◆ DATA ◆
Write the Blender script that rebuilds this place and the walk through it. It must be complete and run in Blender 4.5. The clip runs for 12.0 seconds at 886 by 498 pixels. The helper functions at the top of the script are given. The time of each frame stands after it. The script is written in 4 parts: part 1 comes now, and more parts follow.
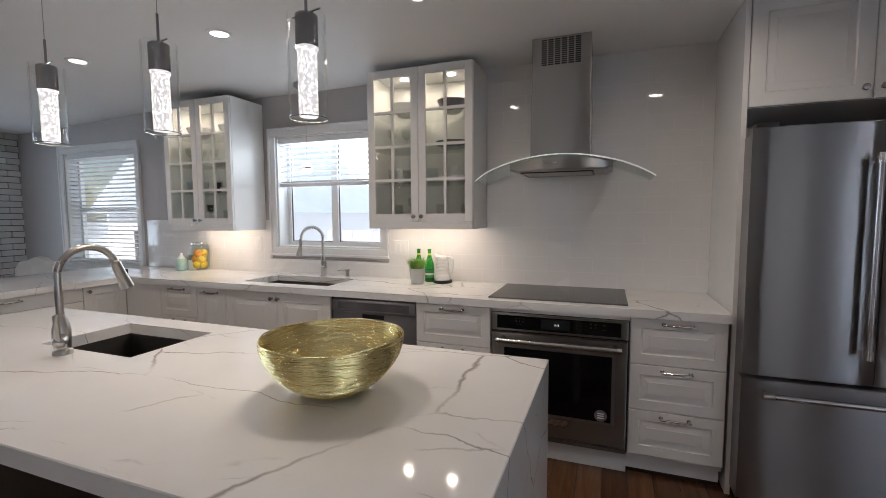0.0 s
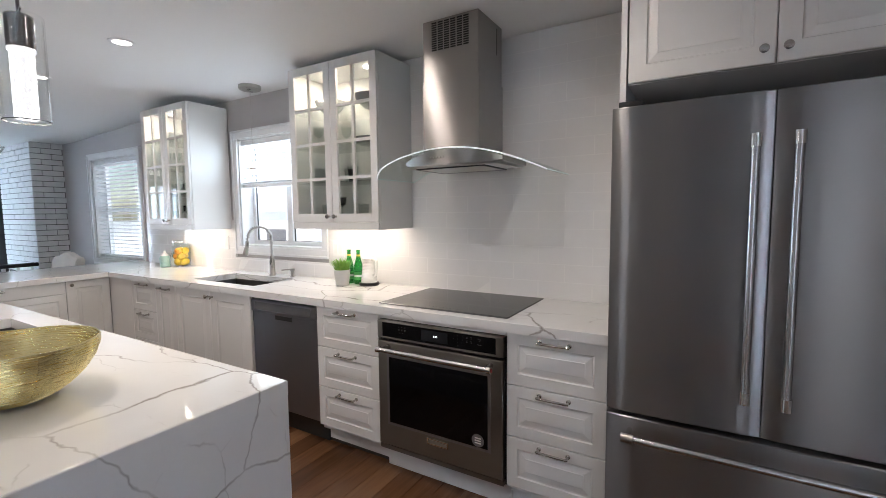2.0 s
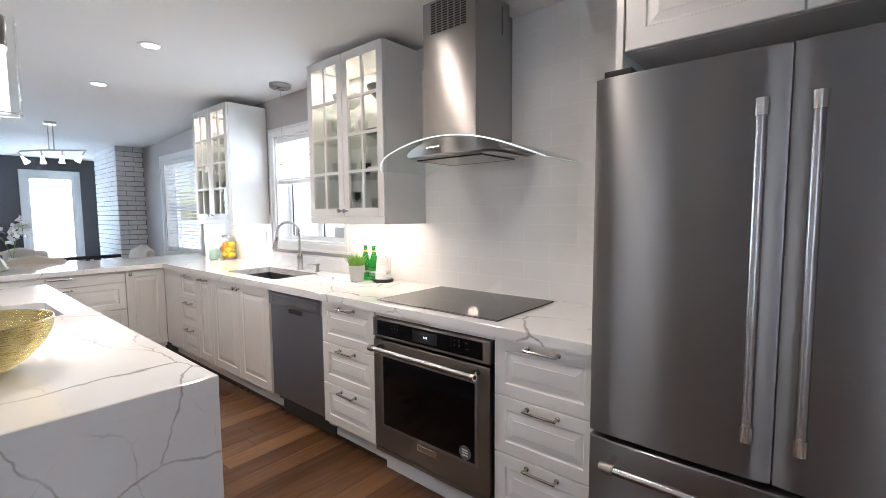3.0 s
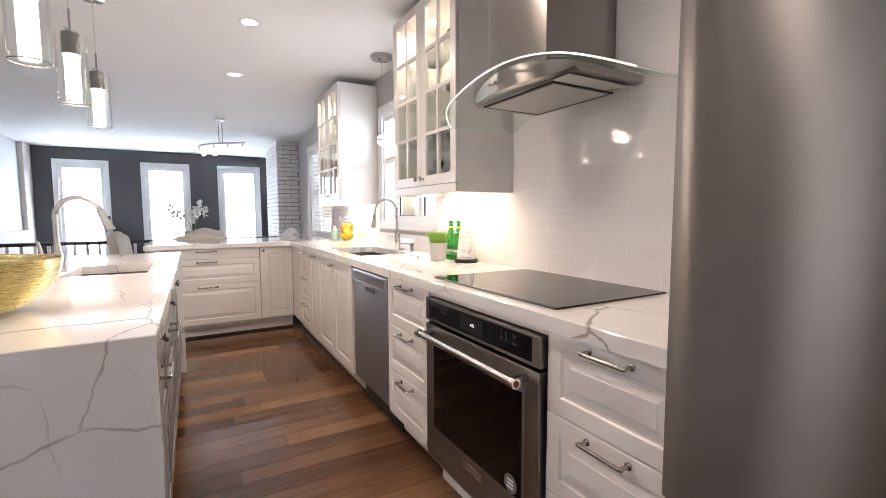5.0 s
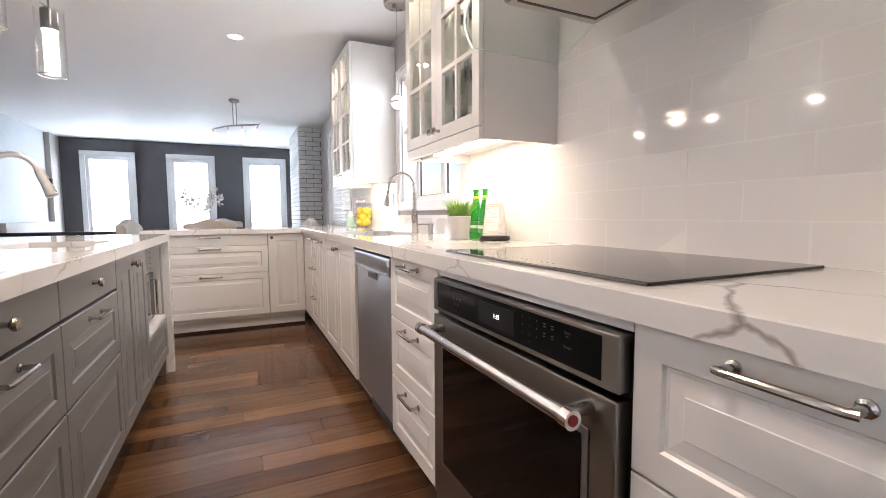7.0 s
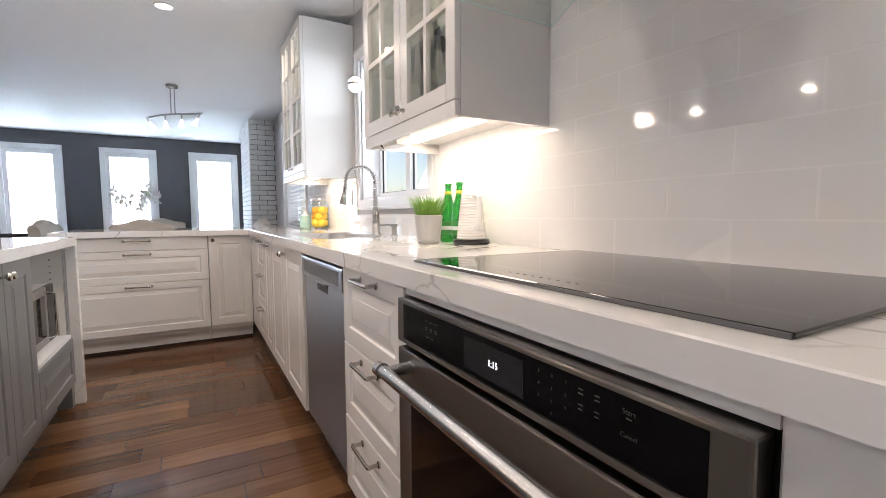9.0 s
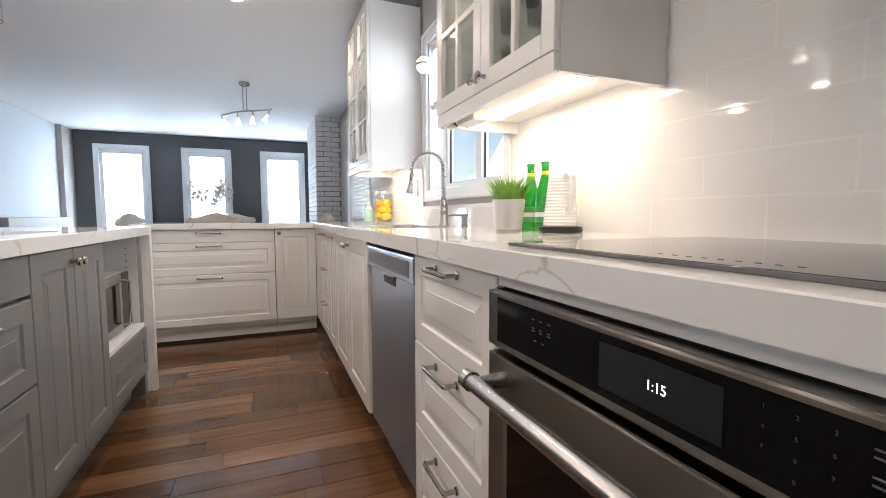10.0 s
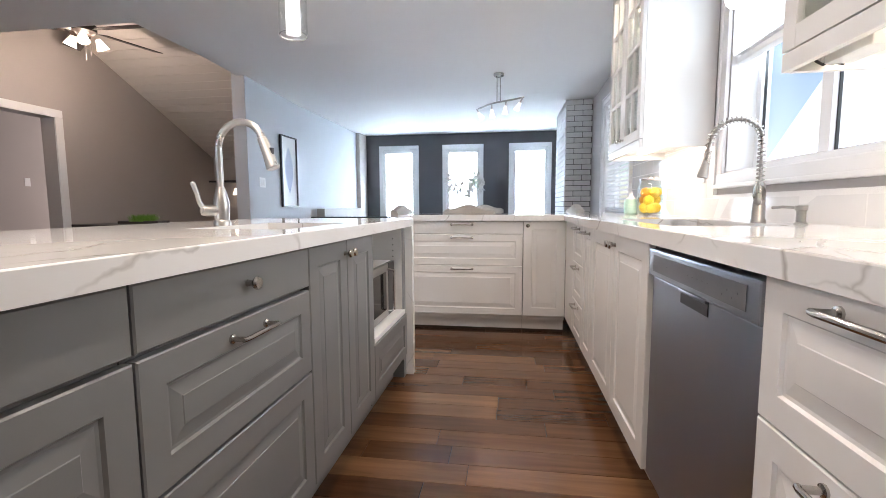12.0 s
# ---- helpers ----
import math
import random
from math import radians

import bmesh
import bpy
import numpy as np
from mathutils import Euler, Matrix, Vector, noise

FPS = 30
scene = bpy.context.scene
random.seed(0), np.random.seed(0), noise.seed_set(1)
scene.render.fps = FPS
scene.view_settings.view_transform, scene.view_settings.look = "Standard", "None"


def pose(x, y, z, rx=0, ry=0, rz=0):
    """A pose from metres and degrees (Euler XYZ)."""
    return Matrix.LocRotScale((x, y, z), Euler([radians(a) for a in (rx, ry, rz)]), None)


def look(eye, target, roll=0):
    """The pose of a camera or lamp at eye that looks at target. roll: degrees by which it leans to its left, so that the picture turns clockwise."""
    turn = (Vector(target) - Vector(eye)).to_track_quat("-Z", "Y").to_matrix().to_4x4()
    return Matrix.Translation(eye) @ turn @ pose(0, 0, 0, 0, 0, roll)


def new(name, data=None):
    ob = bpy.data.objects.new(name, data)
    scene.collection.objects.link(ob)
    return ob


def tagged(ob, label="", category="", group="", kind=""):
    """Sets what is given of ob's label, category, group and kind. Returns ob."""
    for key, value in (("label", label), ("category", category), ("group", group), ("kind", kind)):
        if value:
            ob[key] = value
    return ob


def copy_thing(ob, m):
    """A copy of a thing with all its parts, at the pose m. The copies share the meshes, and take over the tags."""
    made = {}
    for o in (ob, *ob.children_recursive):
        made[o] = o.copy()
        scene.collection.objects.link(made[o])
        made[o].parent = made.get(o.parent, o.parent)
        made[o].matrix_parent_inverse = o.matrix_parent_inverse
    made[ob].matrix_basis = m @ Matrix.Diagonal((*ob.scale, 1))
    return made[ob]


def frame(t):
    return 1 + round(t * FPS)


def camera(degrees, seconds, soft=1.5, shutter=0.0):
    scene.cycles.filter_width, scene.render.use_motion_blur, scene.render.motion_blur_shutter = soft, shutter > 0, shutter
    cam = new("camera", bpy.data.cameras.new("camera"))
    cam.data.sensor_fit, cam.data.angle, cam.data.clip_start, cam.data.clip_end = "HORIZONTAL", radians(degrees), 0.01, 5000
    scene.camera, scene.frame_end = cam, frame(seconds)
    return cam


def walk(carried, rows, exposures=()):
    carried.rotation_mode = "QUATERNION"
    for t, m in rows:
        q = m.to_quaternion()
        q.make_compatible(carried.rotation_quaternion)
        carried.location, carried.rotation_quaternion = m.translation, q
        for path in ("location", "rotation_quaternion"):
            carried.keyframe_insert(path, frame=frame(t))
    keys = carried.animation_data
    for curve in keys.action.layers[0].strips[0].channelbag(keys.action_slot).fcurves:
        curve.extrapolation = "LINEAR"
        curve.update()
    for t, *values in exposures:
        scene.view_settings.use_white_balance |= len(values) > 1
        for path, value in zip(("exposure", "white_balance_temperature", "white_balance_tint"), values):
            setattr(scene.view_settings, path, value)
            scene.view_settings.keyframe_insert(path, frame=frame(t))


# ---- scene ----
cam = camera(90.3, 12.0, soft=0.7)
PATH = [
    (0, (0.798, 1.844, 1.394), (0.103, 3.713, 1.241), -0.3),
    (0.5, (1.054, 1.994, 1.387), (0.299, 3.84, 1.237), -0.2),
    (1, (1.291, 2.128, 1.381), (0.456, 3.939, 1.226), -0.3),
    (1.5, (1.493, 2.291, 1.392), (0.581, 4.064, 1.232), -0.3),
    (2, (1.675, 2.452, 1.405), (0.656, 4.165, 1.24), -0.6),
    (2.5, (1.85, 2.619, 1.402), (0.7, 4.247, 1.233), -0.4),
    (2.7, (1.887, 2.684, 1.388), (0.684, 4.273, 1.223), -0.4),
    (4.5, (1.924, 3.28, 1.281), (0.268, 4.388, 1.114), -0.3),
    (5, (1.859, 3.393, 1.203), (0.125, 4.375, 1.038), -0.2),
    (5.5, (1.747, 3.489, 1.147), (-0.025, 4.402, 0.982), -0.3),
    (6, (1.636, 3.57, 1.092), (-0.155, 4.447, 0.936), -0.1),
    (6.5, (1.519, 3.643, 1.049), (-0.284, 4.492, 0.886), -0.3),
    (7, (1.407, 3.72, 1.032), (-0.402, 4.56, 0.876), -0.3),
    (7.5, (1.312, 3.78, 1.051), (-0.497, 4.62, 0.896), -0.5),
    (7.7, (1.273, 3.799, 1.063), (-0.529, 4.652, 0.904), -0.8),
    (9.3, (1.03, 3.882, 1.004), (-0.701, 4.873, 0.852), -0.1),
    (9.5, (0.983, 3.894, 0.989), (-0.758, 4.867, 0.836), -0.1),
    (10, (0.876, 3.889, 0.971), (-0.973, 4.635, 0.819), -0.1),
    (10.5, (0.793, 3.87, 0.948), (-1.166, 4.242, 0.791), -0.0),
    (11, (0.708, 3.863, 0.941), (-1.284, 3.895, 0.769), -0.3),
    (11.5, (0.624, 3.868, 0.945), (-1.359, 3.689, 0.757), -0.2),
    (12, (0.511, 3.849, 0.981), (-1.458, 3.555, 0.788), -0.3),
]
EXPOSURES = [(0, -0.40, 6800, 18), (1.5, 0.0, 6600, 16), (2.5, 0.48, 6500, 16), (4.5, 0.7, 7250, 22), (6.5, 0.8, 7550, 25), (7.5, 0.72, 7000, 20), (9.5, 0.48, 6950, 20), (10.5, 0.62, 6900, 18), (12, 0.72, 6800, 19)]
walk(cam, [(t, look(eye, target, roll)) for t, eye, target, roll in PATH], EXPOSURES)

# ---- world, sun and large lights ----
world = bpy.data.worlds.new("sky")
scene.world = world
world.use_nodes = True
wn = world.node_tree
sky = wn.nodes.new("ShaderNodeTexSky")
sky.sky_type, sky.sun_disc = "NISHITA", False
sky.sun_elevation, sky.sun_rotation = radians(38), radians(200)
wn.links.new(sky.outputs[0], wn.nodes["Background"].inputs[0])
wn.nodes["Background"].inputs[1].default_value = 0.15
sun = new("sun", bpy.data.lights.new("sun", "SUN"))
sun.data.energy, sun.data.angle, sun.data.color = 4.5, radians(0.5), (1, 0.95, 0.88)
sun.matrix_world = look((-2, -12, 10), (0, 0, 0))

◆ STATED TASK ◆
Return to the listing above and set it down exactly, leaving out its pictures.

◆ RESULT OF THE EXERCISE ◆
Write the Blender script that rebuilds this place and the walk through it. It must be complete and run in Blender 4.5. The clip runs for 12.0 seconds at 886 by 498 pixels. The helper functions at the top of the script are given. The time of each frame stands after it. The script is written in 4 parts: part 1 comes now, and more parts follow.
0.0 s
2.0 s
3.0 s
5.0 s
7.0 s
9.0 s
10.0 s
12.0 s
# ---- helpers ----
import math
import random
from math import radians

import bmesh
import bpy
import numpy as np
from mathutils import Euler, Matrix, Vector, noise

FPS = 30
scene = bpy.context.scene
random.seed(0), np.random.seed(0), noise.seed_set(1)
scene.render.fps = FPS
scene.view_settings.view_transform, scene.view_settings.look = "Standard", "None"


def pose(x, y, z, rx=0, ry=0, rz=0):
    """A pose from metres and degrees (Euler XYZ)."""
    return Matrix.LocRotScale((x, y, z), Euler([radians(a) for a in (rx, ry, rz)]), None)


def look(eye, target, roll=0):
    """The pose of a camera or lamp at eye that looks at target. roll: degrees by which it leans to its left, so that the picture turns clockwise."""
    turn = (Vector(target) - Vector(eye)).to_track_quat("-Z", "Y").to_matrix().to_4x4()
    return Matrix.Translation(eye) @ turn @ pose(0, 0, 0, 0, 0, roll)


def new(name, data=None):
    ob = bpy.data.objects.new(name, data)
    scene.collection.objects.link(ob)
    return ob


def tagged(ob, label="", category="", group="", kind=""):
    """Sets what is given of ob's label, category, group and kind. Returns ob."""
    for key, value in (("label", label), ("category", category), ("group", group), ("kind", kind)):
        if value:
            ob[key] = value
    return ob


def copy_thing(ob, m):
    """A copy of a thing with all its parts, at the pose m. The copies share the meshes, and take over the tags."""
    made = {}
    for o in (ob, *ob.children_recursive):
        made[o] = o.copy()
        scene.collection.objects.link(made[o])
        made[o].parent = made.get(o.parent, o.parent)
        made[o].matrix_parent_inverse = o.matrix_parent_inverse
    made[ob].matrix_basis = m @ Matrix.Diagonal((*ob.scale, 1))
    return made[ob]


def frame(t):
    return 1 + round(t * FPS)


def camera(degrees, seconds, soft=1.5, shutter=0.0):
    scene.cycles.filter_width, scene.render.use_motion_blur, scene.render.motion_blur_shutter = soft, shutter > 0, shutter
    cam = new("camera", bpy.data.cameras.new("camera"))
    cam.data.sensor_fit, cam.data.angle, cam.data.clip_start, cam.data.clip_end = "HORIZONTAL", radians(degrees), 0.01, 5000
    scene.camera, scene.frame_end = cam, frame(seconds)
    return cam


def walk(carried, rows, exposures=()):
    carried.rotation_mode = "QUATERNION"
    for t, m in rows:
        q = m.to_quaternion()
        q.make_compatible(carried.rotation_quaternion)
        carried.location, carried.rotation_quaternion = m.translation, q
        for path in ("location", "rotation_quaternion"):
            carried.keyframe_insert(path, frame=frame(t))
    keys = carried.animation_data
    for curve in keys.action.layers[0].strips[0].channelbag(keys.action_slot).fcurves:
        curve.extrapolation = "LINEAR"
        curve.update()
    for t, *values in exposures:
        scene.view_settings.use_white_balance |= len(values) > 1
        for path, value in zip(("exposure", "white_balance_temperature", "white_balance_tint"), values):
            setattr(scene.view_settings, path, value)
            scene.view_settings.keyframe_insert(path, frame=frame(t))


# ---- scene ----
cam = camera(90.3, 12.0, soft=0.7)
PATH = [
    (0, (0.798, 1.844, 1.394), (0.103, 3.713, 1.241), -0.3),
    (0.5, (1.054, 1.994, 1.387), (0.299, 3.84, 1.237), -0.2),
    (1, (1.291, 2.128, 1.381), (0.456, 3.939, 1.226), -0.3),
    (1.5, (1.493, 2.291, 1.392), (0.581, 4.064, 1.232), -0.3),
    (2, (1.675, 2.452, 1.405), (0.656, 4.165, 1.24), -0.6),
    (2.5, (1.85, 2.619, 1.402), (0.7, 4.247, 1.233), -0.4),
    (2.7, (1.887, 2.684, 1.388), (0.684, 4.273, 1.223), -0.4),
    (4.5, (1.924, 3.28, 1.281), (0.268, 4.388, 1.114), -0.3),
    (5, (1.859, 3.393, 1.203), (0.125, 4.375, 1.038), -0.2),
    (5.5, (1.747, 3.489, 1.147), (-0.025, 4.402, 0.982), -0.3),
    (6, (1.636, 3.57, 1.092), (-0.155, 4.447, 0.936), -0.1),
    (6.5, (1.519, 3.643, 1.049), (-0.284, 4.492, 0.886), -0.3),
    (7, (1.407, 3.72, 1.032), (-0.402, 4.56, 0.876), -0.3),
    (7.5, (1.312, 3.78, 1.051), (-0.497, 4.62, 0.896), -0.5),
    (7.7, (1.273, 3.799, 1.063), (-0.529, 4.652, 0.904), -0.8),
    (9.3, (1.03, 3.882, 1.004), (-0.701, 4.873, 0.852), -0.1),
    (9.5, (0.983, 3.894, 0.989), (-0.758, 4.867, 0.836), -0.1),
    (10, (0.876, 3.889, 0.971), (-0.973, 4.635, 0.819), -0.1),
    (10.5, (0.793, 3.87, 0.948), (-1.166, 4.242, 0.791), -0.0),
    (11, (0.708, 3.863, 0.941), (-1.284, 3.895, 0.769), -0.3),
    (11.5, (0.624, 3.868, 0.945), (-1.359, 3.689, 0.757), -0.2),
    (12, (0.511, 3.849, 0.981), (-1.458, 3.555, 0.788), -0.3),
]
EXPOSURES = [(0, -0.40, 6800, 18), (1.5, 0.0, 6600, 16), (2.5, 0.48, 6500, 16), (4.5, 0.7, 7250, 22), (6.5, 0.8, 7550, 25), (7.5, 0.72, 7000, 20), (9.5, 0.48, 6950, 20), (10.5, 0.62, 6900, 18), (12, 0.72, 6800, 19)]
walk(cam, [(t, look(eye, target, roll)) for t, eye, target, roll in PATH], EXPOSURES)

# ---- world, sun and large lights ----
world = bpy.data.worlds.new("sky")
scene.world = world
world.use_nodes = True
wn = world.node_tree
sky = wn.nodes.new("ShaderNodeTexSky")
sky.sky_type, sky.sun_disc = "NISHITA", False
sky.sun_elevation, sky.sun_rotation = radians(38), radians(200)
wn.links.new(sky.outputs[0], wn.nodes["Background"].inputs[0])
wn.nodes["Background"].inputs[1].default_value = 0.15
sun = new("sun", bpy.data.lights.new("sun", "SUN"))
sun.data.energy, sun.data.angle, sun.data.color = 4.5, radians(0.5), (1, 0.95, 0.88)
sun.matrix_world = look((-2, -12, 10), (0, 0, 0))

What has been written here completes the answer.